→ **Exercise details**:
Wherever the word "parts" turns up in a line of the entries, copy that line.

====== The data ======

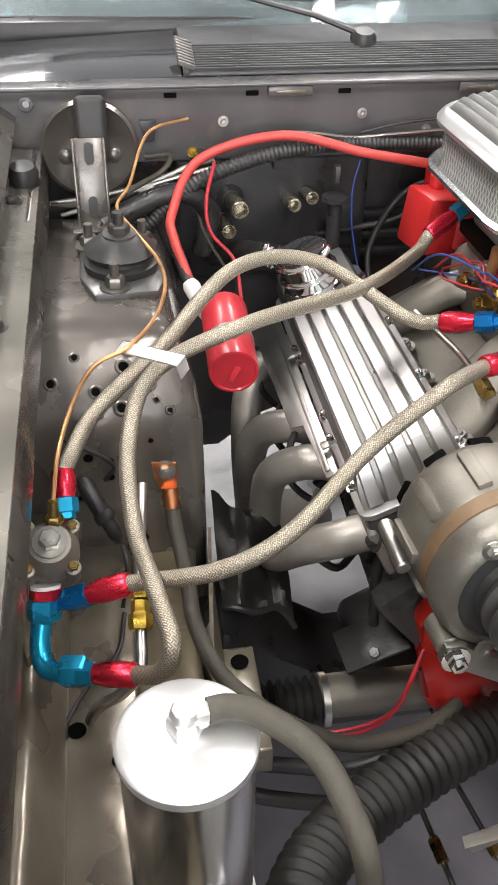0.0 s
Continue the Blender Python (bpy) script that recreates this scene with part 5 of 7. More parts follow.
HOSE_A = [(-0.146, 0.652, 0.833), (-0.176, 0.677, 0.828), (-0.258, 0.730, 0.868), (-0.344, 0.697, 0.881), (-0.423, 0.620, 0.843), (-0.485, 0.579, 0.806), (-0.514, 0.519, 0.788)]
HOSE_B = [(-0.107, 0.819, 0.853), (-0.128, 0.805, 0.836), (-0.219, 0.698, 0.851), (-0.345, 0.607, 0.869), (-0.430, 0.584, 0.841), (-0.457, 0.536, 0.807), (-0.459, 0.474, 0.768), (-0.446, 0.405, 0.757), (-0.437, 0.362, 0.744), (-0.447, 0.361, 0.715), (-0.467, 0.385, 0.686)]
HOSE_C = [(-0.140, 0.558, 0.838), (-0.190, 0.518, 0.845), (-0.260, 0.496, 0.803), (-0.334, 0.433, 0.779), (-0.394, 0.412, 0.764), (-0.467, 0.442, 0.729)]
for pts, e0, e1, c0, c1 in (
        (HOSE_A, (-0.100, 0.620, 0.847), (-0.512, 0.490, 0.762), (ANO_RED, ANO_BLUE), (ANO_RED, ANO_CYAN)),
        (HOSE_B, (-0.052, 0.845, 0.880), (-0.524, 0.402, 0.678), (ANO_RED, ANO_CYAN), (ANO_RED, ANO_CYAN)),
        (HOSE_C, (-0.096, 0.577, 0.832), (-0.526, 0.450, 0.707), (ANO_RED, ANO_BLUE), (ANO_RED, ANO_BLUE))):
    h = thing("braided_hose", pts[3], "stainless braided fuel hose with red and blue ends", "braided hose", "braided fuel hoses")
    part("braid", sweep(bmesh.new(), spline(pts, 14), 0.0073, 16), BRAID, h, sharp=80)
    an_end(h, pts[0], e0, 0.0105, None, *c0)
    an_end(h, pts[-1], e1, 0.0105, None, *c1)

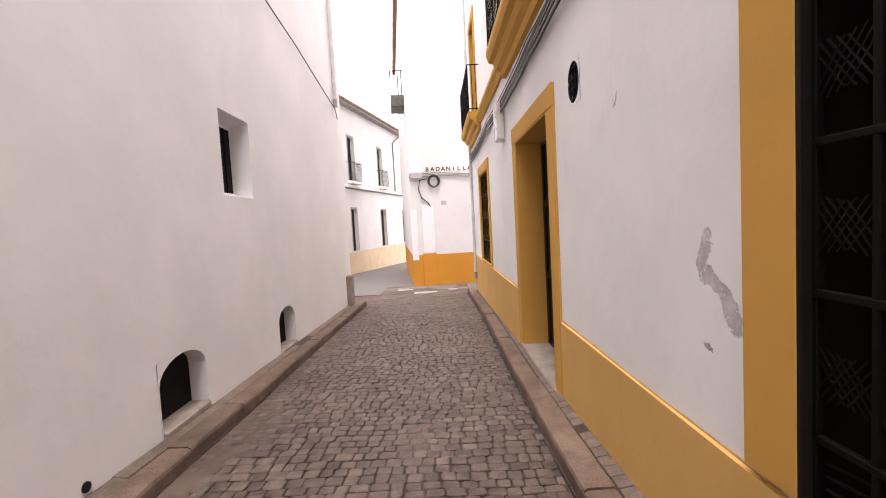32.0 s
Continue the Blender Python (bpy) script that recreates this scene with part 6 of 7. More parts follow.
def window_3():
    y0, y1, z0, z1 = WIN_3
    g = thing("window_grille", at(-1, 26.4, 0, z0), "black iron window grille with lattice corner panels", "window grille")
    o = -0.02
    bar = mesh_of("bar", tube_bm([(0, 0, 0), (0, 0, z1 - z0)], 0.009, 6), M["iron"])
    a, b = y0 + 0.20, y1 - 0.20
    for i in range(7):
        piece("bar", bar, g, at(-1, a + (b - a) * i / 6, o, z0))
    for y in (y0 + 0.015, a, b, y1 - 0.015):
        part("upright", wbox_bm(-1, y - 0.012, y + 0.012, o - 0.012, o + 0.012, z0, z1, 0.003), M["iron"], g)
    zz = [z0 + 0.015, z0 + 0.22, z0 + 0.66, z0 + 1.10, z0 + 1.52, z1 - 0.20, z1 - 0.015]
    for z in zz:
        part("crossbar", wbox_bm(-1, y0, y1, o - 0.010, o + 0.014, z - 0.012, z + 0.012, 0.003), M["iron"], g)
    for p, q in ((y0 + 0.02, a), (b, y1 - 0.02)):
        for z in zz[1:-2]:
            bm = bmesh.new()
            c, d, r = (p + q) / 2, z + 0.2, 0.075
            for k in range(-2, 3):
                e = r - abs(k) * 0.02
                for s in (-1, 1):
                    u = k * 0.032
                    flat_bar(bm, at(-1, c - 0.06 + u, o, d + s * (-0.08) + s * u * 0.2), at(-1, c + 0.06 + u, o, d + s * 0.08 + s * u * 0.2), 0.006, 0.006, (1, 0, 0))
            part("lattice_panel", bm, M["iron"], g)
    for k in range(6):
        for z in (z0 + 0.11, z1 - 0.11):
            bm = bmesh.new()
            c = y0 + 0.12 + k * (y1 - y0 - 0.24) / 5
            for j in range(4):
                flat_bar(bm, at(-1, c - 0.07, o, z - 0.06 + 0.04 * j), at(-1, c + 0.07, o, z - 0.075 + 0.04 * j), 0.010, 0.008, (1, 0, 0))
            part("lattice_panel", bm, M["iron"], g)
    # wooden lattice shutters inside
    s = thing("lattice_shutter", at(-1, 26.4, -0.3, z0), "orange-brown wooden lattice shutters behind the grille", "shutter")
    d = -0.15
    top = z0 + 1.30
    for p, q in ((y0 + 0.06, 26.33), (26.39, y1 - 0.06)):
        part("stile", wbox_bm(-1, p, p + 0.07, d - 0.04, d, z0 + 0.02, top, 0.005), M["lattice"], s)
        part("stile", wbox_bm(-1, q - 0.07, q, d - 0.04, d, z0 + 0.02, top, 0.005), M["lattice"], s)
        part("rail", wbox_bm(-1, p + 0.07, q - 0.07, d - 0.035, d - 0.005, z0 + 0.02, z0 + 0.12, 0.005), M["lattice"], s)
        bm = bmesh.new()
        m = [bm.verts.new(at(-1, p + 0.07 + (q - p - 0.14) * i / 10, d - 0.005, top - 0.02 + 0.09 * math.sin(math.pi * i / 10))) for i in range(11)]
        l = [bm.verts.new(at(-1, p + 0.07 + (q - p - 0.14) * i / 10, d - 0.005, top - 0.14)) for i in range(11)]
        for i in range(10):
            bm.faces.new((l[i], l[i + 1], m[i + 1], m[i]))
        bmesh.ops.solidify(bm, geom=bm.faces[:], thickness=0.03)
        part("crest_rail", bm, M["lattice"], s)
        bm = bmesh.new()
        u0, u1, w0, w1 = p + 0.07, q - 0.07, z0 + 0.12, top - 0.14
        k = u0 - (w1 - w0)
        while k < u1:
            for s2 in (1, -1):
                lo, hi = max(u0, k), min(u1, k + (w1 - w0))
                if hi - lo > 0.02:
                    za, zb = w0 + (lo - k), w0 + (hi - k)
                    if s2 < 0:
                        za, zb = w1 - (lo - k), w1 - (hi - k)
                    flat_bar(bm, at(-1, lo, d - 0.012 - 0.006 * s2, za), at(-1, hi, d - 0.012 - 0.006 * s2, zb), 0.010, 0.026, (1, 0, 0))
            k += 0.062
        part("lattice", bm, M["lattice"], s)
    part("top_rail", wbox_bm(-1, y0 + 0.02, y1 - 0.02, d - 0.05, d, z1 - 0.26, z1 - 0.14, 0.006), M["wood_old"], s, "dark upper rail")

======

→ **Problem solution**:
Continue the Blender Python (bpy) script that recreates this scene with part 5 of 7. More parts follow.
Continue the Blender Python (bpy) script that recreates this scene with part 6 of 7. More parts follow.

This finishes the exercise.